▸ Your instructions
Make an exact copy of all the material below, apart from the pictures.
------ Dataset extract ------
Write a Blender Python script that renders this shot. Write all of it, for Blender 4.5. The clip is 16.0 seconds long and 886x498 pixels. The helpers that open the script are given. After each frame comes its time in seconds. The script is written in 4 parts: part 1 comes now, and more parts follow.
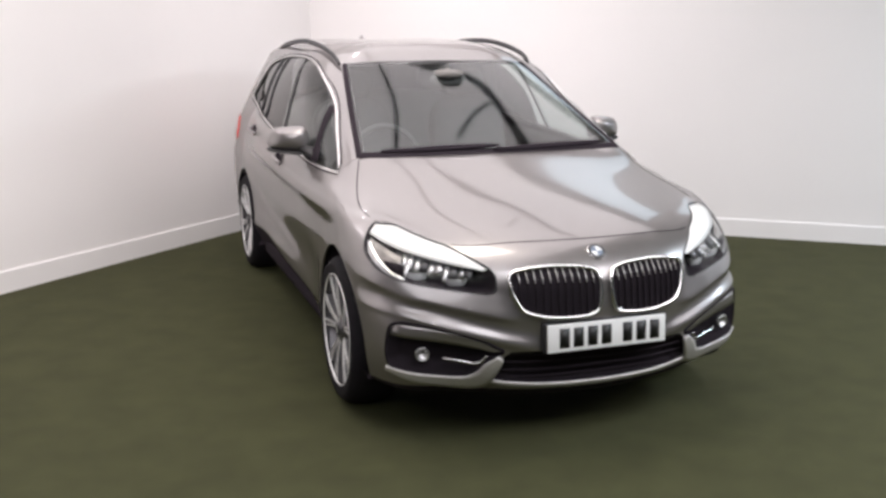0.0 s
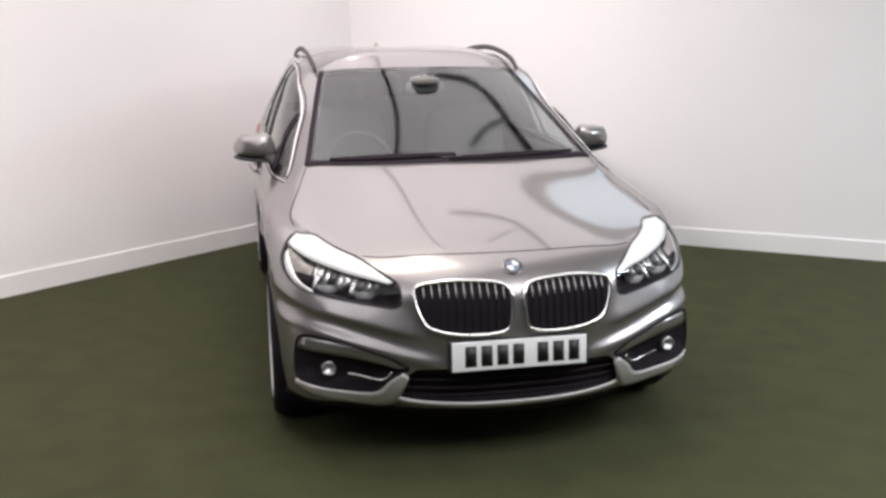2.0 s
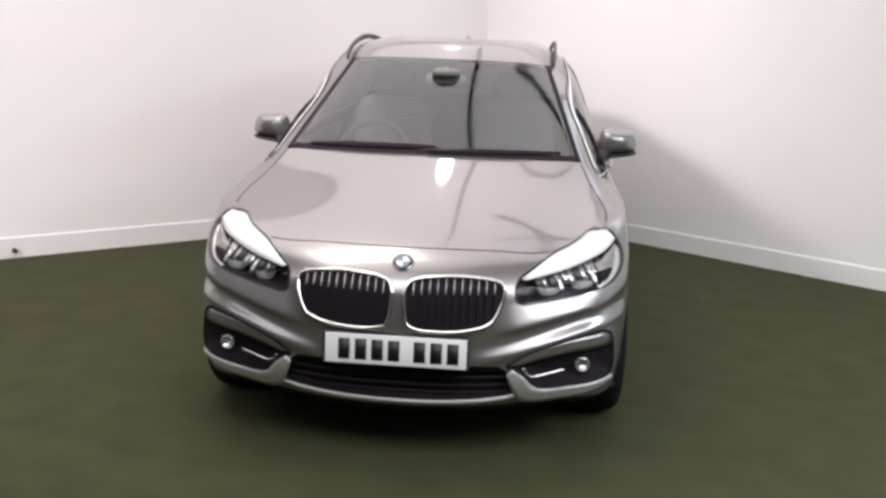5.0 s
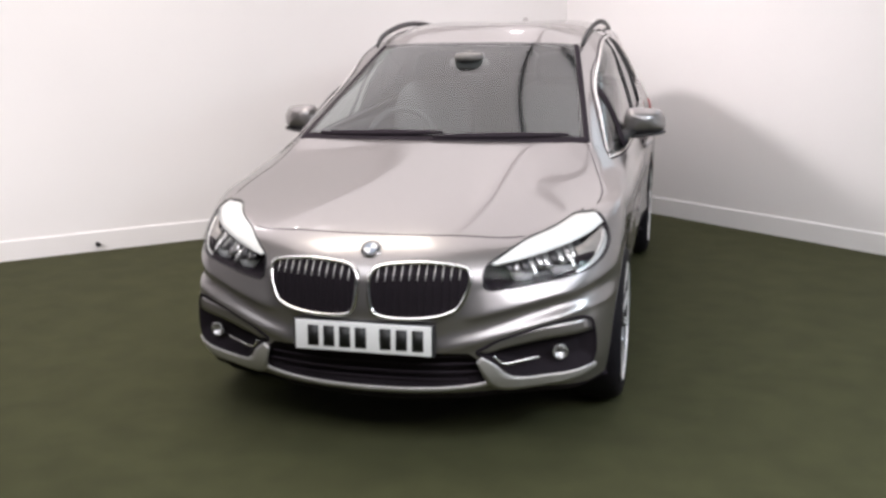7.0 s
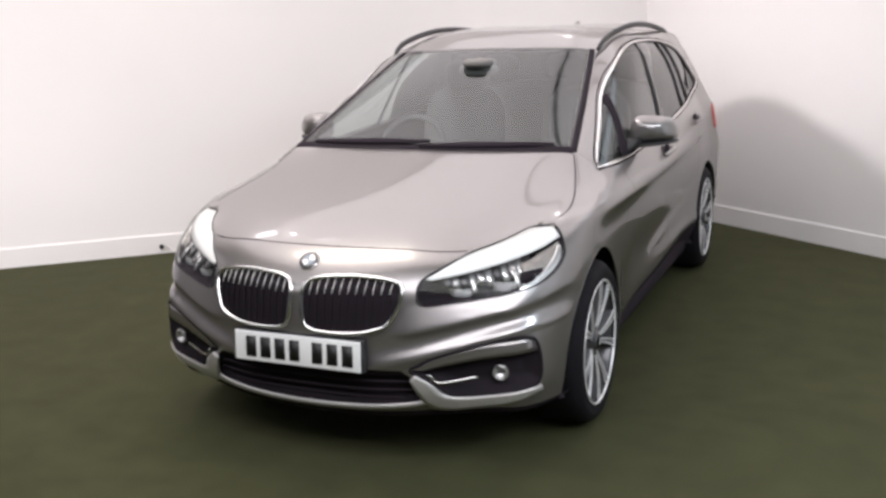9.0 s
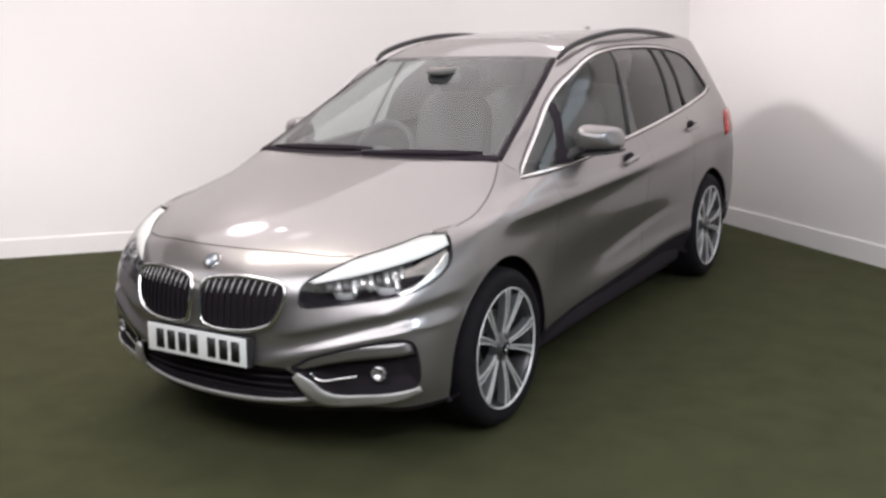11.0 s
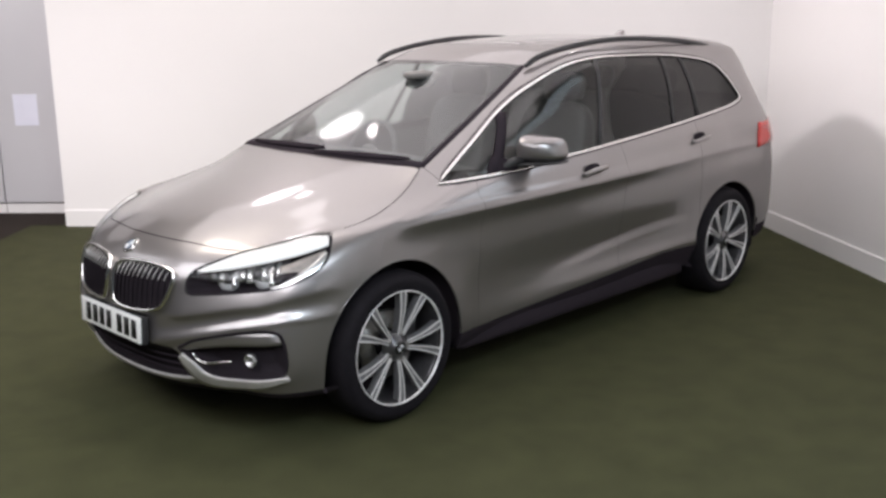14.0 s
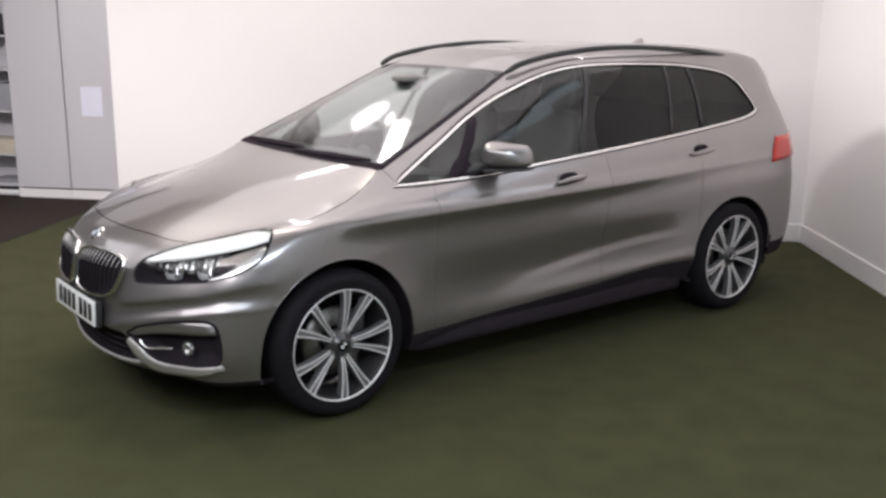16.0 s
------
▸ Task result
Write a Blender Python script that renders this shot. Write all of it, for Blender 4.5. The clip is 16.0 seconds long and 886x498 pixels. The helpers that open the script are given. After each frame comes its time in seconds. The script is written in 4 parts: part 1 comes now, and more parts follow.
0.0 s
2.0 s
5.0 s
7.0 s
9.0 s
11.0 s
14.0 s
16.0 s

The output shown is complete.